With strict orders to stay home and to social distance, the Oregon Cancer Foundation had to rethink how it serves cancer survivors in Lane County. Offering in-person services, including financial assistance and support groups and educational classes was no longer a safe option in the midst of the current health crisis. However, maintaining personal connections during this time of increased isolation has become more important than ever before.

“We realized this is not going to be over in a couple of weeks, and we’re going to need to make some adjustments to the way we do things, so we started problem-solving,” says Amy Johnston, Executive Director for Oregon Cancer Foundation.

A new avenue for connection
The foundation quickly transitioned all of its in-person support groups to an online format, providing a safe way for cancer survivors to continue connecting via their computers, tablets and phones.

“Having cancer is already an isolating experience in and of itself, and then when you are told that you have to stay home, that you can’t go out of your house unless it’s absolutely necessary, that need for connection becomes all the more important,” Amy says.

Participants in OCF’s Breast Cancer Support Group meet on the second Wednesday of the month. The group is designed for anyone diagnosed with breast cancer at any stage of their journey. Those in attendance share practical information and help each other process their feelings and stay positive. The support groups are peer-led by Katie Burke, the foundation’s resource coordinator who is an 11-year breast cancer survivor.
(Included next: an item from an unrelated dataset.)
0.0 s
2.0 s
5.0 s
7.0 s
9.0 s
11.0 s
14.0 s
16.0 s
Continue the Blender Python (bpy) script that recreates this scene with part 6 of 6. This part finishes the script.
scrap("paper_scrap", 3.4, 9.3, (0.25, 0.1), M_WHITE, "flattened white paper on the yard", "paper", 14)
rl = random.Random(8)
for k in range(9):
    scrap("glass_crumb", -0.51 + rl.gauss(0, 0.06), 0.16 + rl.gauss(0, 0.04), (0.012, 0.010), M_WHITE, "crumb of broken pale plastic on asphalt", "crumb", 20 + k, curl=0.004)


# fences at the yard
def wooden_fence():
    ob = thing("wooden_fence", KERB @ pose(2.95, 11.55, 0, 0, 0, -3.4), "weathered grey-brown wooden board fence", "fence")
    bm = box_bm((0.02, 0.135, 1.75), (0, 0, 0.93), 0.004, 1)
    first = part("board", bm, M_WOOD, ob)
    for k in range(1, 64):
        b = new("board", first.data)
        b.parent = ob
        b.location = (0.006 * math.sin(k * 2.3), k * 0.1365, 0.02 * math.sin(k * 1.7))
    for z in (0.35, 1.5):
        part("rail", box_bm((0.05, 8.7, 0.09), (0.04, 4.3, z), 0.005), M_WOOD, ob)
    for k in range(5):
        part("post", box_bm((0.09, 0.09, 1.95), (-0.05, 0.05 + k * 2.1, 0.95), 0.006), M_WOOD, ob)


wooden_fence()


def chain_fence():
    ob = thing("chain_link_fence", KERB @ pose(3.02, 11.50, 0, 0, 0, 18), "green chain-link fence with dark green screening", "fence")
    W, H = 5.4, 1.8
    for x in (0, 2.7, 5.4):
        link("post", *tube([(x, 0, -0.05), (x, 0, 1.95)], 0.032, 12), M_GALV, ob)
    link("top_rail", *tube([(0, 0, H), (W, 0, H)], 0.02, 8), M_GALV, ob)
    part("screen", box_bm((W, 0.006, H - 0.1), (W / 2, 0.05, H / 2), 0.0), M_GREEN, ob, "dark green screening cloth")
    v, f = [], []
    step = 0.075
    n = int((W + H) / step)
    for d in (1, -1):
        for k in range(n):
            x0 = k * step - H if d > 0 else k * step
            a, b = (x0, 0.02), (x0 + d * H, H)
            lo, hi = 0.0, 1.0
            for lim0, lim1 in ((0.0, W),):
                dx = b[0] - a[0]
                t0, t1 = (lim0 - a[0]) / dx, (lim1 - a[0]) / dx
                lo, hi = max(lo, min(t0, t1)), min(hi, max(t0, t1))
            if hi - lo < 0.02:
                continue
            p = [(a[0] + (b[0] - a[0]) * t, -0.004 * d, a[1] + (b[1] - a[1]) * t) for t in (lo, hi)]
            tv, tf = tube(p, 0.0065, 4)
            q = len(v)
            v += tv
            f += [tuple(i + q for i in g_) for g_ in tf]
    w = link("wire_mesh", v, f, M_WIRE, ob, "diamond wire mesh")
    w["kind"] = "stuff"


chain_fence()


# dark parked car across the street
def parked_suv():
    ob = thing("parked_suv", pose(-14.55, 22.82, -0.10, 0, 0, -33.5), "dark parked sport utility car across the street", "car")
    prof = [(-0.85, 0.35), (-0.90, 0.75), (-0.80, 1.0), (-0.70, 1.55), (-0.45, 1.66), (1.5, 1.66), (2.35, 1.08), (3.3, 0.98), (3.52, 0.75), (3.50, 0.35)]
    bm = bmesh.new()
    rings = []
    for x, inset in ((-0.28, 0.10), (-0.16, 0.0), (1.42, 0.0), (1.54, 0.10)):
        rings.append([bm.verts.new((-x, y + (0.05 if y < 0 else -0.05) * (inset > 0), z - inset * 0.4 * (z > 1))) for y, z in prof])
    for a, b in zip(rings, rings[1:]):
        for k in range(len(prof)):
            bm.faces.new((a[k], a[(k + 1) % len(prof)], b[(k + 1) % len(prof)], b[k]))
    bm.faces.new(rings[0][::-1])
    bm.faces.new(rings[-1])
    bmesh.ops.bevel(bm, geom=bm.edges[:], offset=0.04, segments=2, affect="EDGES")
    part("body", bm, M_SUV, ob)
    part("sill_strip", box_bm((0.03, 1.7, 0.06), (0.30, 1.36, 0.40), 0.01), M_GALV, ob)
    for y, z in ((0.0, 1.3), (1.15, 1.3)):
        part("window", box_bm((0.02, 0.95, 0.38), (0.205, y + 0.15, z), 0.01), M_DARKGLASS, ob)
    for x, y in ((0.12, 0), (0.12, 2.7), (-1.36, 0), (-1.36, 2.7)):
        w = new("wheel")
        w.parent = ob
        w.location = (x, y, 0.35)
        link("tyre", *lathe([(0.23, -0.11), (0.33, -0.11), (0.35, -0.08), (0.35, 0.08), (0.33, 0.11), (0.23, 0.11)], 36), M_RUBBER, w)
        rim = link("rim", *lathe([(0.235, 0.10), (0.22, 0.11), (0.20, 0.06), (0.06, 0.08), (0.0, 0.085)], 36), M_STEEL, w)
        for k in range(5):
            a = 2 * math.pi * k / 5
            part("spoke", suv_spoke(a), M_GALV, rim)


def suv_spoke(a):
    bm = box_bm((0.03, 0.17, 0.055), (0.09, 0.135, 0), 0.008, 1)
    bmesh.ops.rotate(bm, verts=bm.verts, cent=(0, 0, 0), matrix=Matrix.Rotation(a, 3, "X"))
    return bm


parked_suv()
Deena, a regular participant of the group, initially believed she wasn’t the “support group type,” but after finishing treatment, she realized she had things she wanted to talk about with others who were more likely to understand how she was feeling.
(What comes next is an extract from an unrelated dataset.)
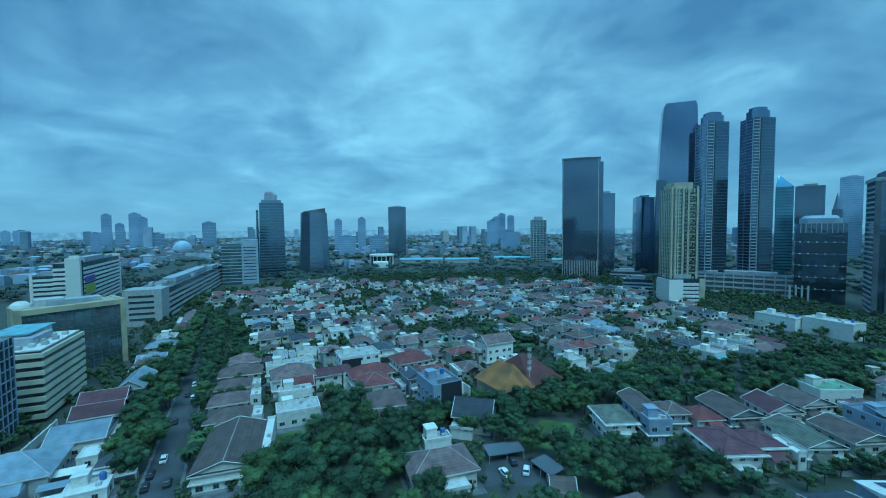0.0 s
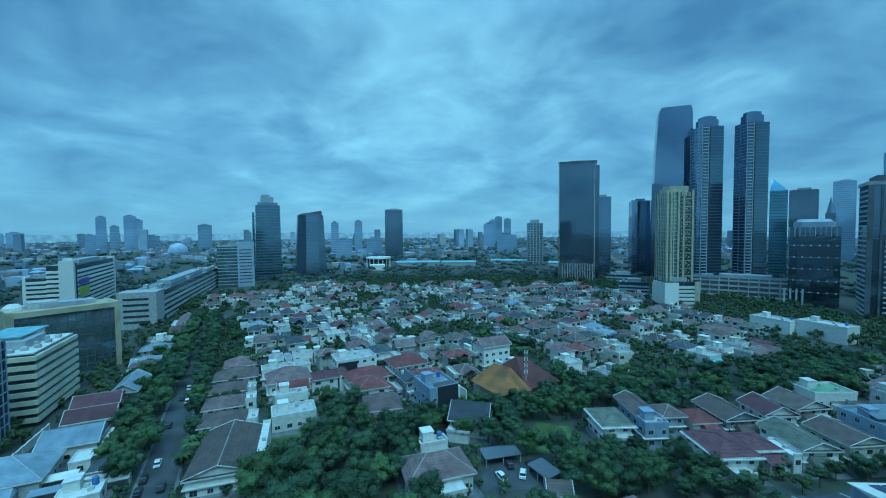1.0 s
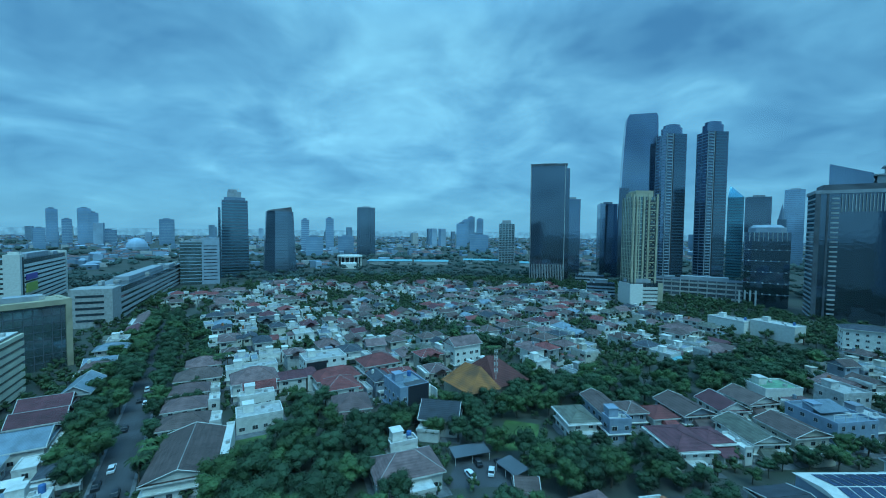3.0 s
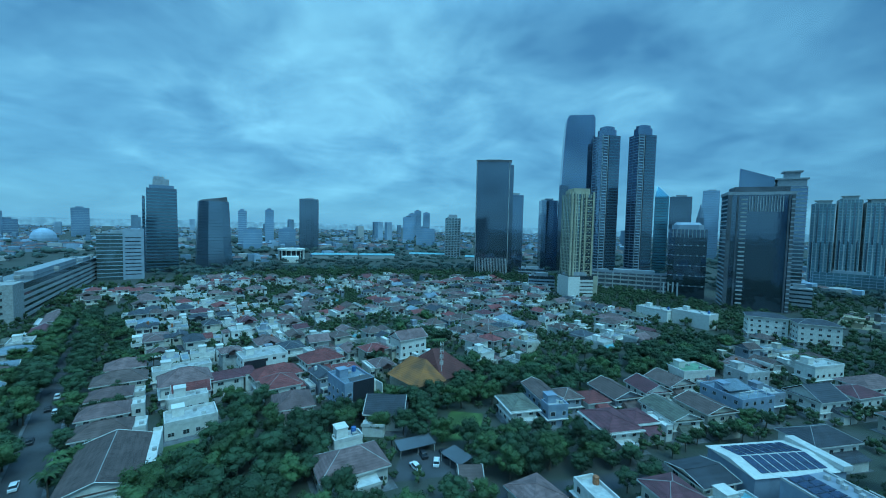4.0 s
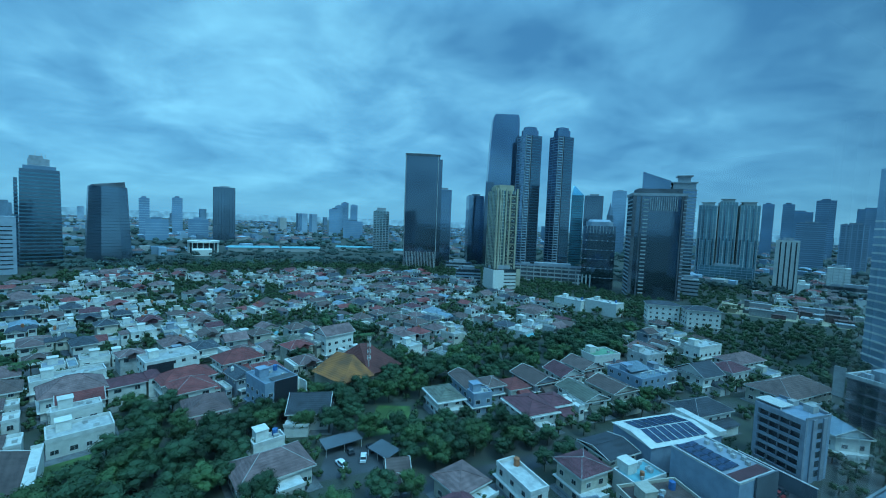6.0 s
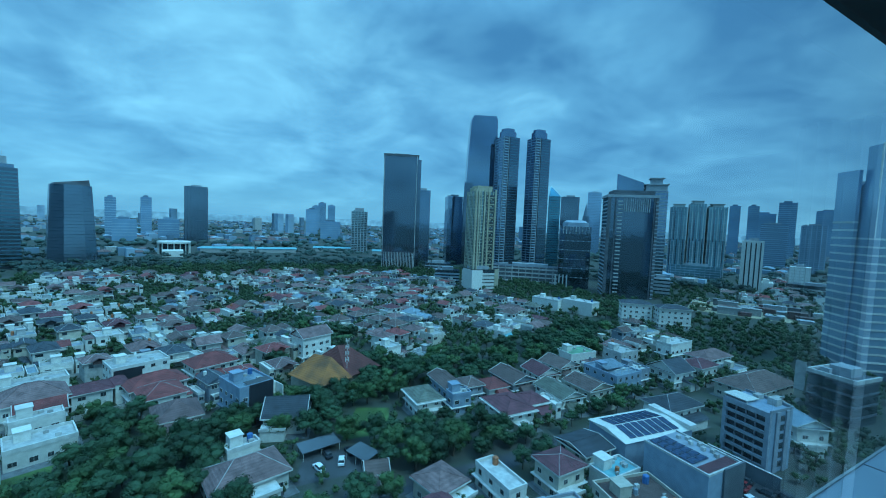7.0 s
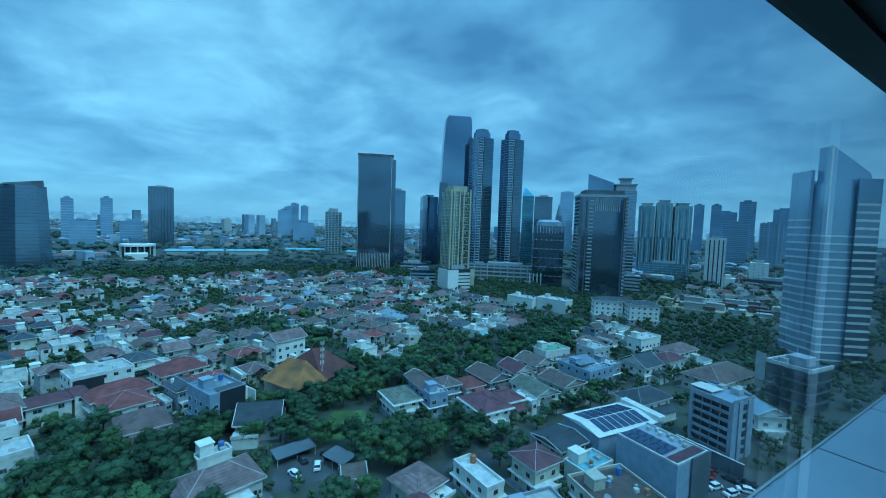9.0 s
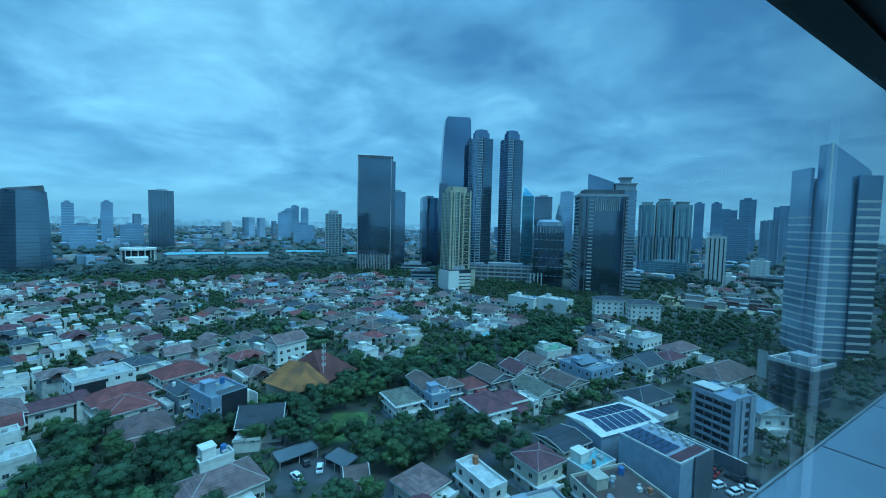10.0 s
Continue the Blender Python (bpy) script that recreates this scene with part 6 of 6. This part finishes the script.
ZONE_A = [(-95, 185), (-150, 292), (-205, 430), (-150, 490), (150, 480), (185, 400), (192, 320), (205, 285), (215, 200), (170, 200), (90, 172), (55, 172), (20, 178), (-20, 150), (-40, 135)]
ZONE_B = [(90, 104), (140, 104), (200, 100), (240, 160), (235, 200), (205, 198), (170, 165), (115, 150)]
ZONE_C = [(-180, 285), (-205, 290), (-150, 200), (-135, 168), (-122, 178)]
quarter(ZONE_A, -150, 35, 25, 48, 34)
quarter(ZONE_B, 80, 82, 5, 18, 10)
quarter(ZONE_C, -150, 160, 25, 7, 13)
quarter([(-180, 296), (-235, 420), (-215, 440), (-158, 300)], -260, 290, 25, 12, 10)
quarter([(400, 120), (430, 250), (560, 335), (700, 310), (640, 180), (480, 90)], 380, 60, 30, 26, 22)
tagged(part("far_houses", far_rows, FAR_MATS), "farther rows of white houses with brown, red and grey roofs", "houses", kind="stuff")
grove([(-60, 60), (-100, 130), (-60, 200), (60, 200), (130, 120), (140, 60)], 4.4, 1.5, 3.0, near=False, clear=0.6)
grove([(-72, 125), (-165, 305), (-140, 305), (-88, 178)], 4.0, 1.8, 3.2, near=False, clear=0.3)
grove(ZONE_A, 5.2, 2.2, 4.6, near=False, clear=0.1)
grove(ZONE_B, 5.5, 2.0, 4.0, near=False, clear=0.4)
grove([(-135, 100), (-125, 175), (-180, 300), (-215, 300), (-165, 160)], 5.5, 2.4, 4.2, near=False, clear=0.8)
grove([(-260, 300), (-225, 440), (-150, 520), (-60, 600), (150, 570), (270, 490), (300, 330), (200, 300), (165, 300), (130, 470), (-150, 490), (-205, 430), (-165, 292)], 7.5, 3.5, 6.0, near=False, clear=0.5)
grove([(200, 80), (190, 105), (236, 195), (260, 230), (345, 170), (330, 110), (300, 60), (215, 50)], 6.6, 3.0, 5.0, near=False, clear=0.6)
grove([(205, 285), (215, 330), (300, 345), (320, 260), (300, 215), (255, 225), (235, 205)], 6.5, 3, 5.5, near=False, clear=0.6)
grove([(300, 215), (345, 250), (365, 300), (470, 340), (530, 270), (440, 225), (380, 215)], 9, 3.2, 5.2, near=False, clear=1)
grove([(330, 60), (340, 160), (480, 280), (560, 330), (640, 300), (620, 180), (450, 90)], 13, 3.5, 6, near=False, clear=1)
grove([(-230, 220), (-165, 230), (-150, 200), (-160, 165), (-240, 190)], 7, 3, 5, near=False, clear=1.0)
grove([(105, 30), (140, 45), (190, 50), (200, 90), (150, 95), (140, 60)], 5, 2, 3.6, near=False, clear=1.0)
join_trees("garden_trees", "dark green garden and street trees between the houses", ["leaf_isles", "bark"])

# ---- woods and low city out to the horizon ----
wr = np.random.RandomState(4)
# far crowns use the leaf colour that has haze mixed in
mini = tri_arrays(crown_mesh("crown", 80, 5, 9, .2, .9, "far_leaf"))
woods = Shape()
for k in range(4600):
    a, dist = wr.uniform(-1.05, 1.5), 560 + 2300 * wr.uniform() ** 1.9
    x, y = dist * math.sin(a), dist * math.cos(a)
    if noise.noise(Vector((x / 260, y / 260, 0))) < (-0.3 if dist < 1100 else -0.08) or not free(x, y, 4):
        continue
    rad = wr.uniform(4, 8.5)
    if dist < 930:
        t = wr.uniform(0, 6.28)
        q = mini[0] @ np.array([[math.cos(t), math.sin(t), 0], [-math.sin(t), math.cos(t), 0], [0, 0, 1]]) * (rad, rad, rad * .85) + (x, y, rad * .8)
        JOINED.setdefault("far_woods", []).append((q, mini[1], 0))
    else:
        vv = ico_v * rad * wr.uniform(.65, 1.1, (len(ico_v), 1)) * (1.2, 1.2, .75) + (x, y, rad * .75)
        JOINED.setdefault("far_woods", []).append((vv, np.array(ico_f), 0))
join_trees("far_woods", "dark green woods between far districts, blued for haze", ["far_leaf"])
# low far roofs; their bluish walls have the haze painted in
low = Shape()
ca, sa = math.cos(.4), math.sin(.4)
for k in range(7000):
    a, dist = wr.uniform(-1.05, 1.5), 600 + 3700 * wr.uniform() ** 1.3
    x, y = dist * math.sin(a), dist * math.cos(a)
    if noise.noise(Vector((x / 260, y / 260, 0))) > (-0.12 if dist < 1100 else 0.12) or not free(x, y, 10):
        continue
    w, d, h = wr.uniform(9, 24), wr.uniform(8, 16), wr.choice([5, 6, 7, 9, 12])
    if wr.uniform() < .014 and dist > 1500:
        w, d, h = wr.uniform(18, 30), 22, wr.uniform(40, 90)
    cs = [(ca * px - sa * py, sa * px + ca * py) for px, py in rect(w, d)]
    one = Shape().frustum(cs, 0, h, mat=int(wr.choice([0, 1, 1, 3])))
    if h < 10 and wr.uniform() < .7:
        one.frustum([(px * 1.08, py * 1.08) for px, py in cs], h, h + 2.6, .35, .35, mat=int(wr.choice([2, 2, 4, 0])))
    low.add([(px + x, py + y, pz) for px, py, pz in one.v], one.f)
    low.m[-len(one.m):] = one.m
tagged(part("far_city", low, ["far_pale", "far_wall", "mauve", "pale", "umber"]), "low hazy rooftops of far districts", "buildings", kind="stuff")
# glowing ring, its colour painted as hazy distance at the horizon
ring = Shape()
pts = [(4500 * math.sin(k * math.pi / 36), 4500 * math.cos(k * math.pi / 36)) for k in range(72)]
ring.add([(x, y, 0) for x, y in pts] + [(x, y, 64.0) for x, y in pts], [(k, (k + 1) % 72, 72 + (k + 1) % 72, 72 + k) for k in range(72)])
tagged(part("backdrop", ring, haze_material()), "glowing backdrop painted as the blue haze of the far horizon", "backdrop", kind="structure")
“This group has been wonderful,” she says. “They can relate. They’ve been through it. They know what this feels like, and it’s amazing to have that.”

“A multitude of things go through your mind at this time that you have no control over,” says Tish, another participant. “This group is a safe place to talk about things you can’t talk about with your family or things your friends are tired of hearing about.”

Lynn was diagnosed is June 2019 and just finished treatment in January. She says the support group has been an invaluable resource.

“I had so many questions. I would read, and I would google for information, but these women had the experience,” she says. “They knew when I shaved my head how long it was going to take to grow back. It was great. It’s just good to connect, so that I’m not all by myself around this part of my life.”

Once the social distancing recommendations are lifted, Oregon Cancer Foundation’s in-person support group will resume. The online groups will also continue to provide local cancer survivors more options for connection.

In addition to its monthly support groups, the foundation is now offering “pop-up” support groups. They are held each Tuesday and Thursday at 9 a.m. and noon. These 30-minute events offer survivors a quick face to face check-in, providing a pick-me-up or emotional boost, without having to commit to a longer, monthly group. More information is available on the OCF events calendar.

When is the right time to join a support group?
People join support groups at different stages in their cancer journey. Some feel they need emotional support shortly after diagnosis. Others find a support group beneficial once they’ve started treatment. Some people find support groups helpful once they’ve finished treatment and are coping with survivorship.

A typical support group session lasts 30 to 90 minutes and varies in size.

“I encourage people to attend at least two or three sessions, and at different times throughout their treatment and recovery. It can be beneficial and also change how you view support groups,” says Katie.

By attending multiple sessions, you’ll know if the group is right for you. If it doesn’t feel like a good fit, consider attending a different group.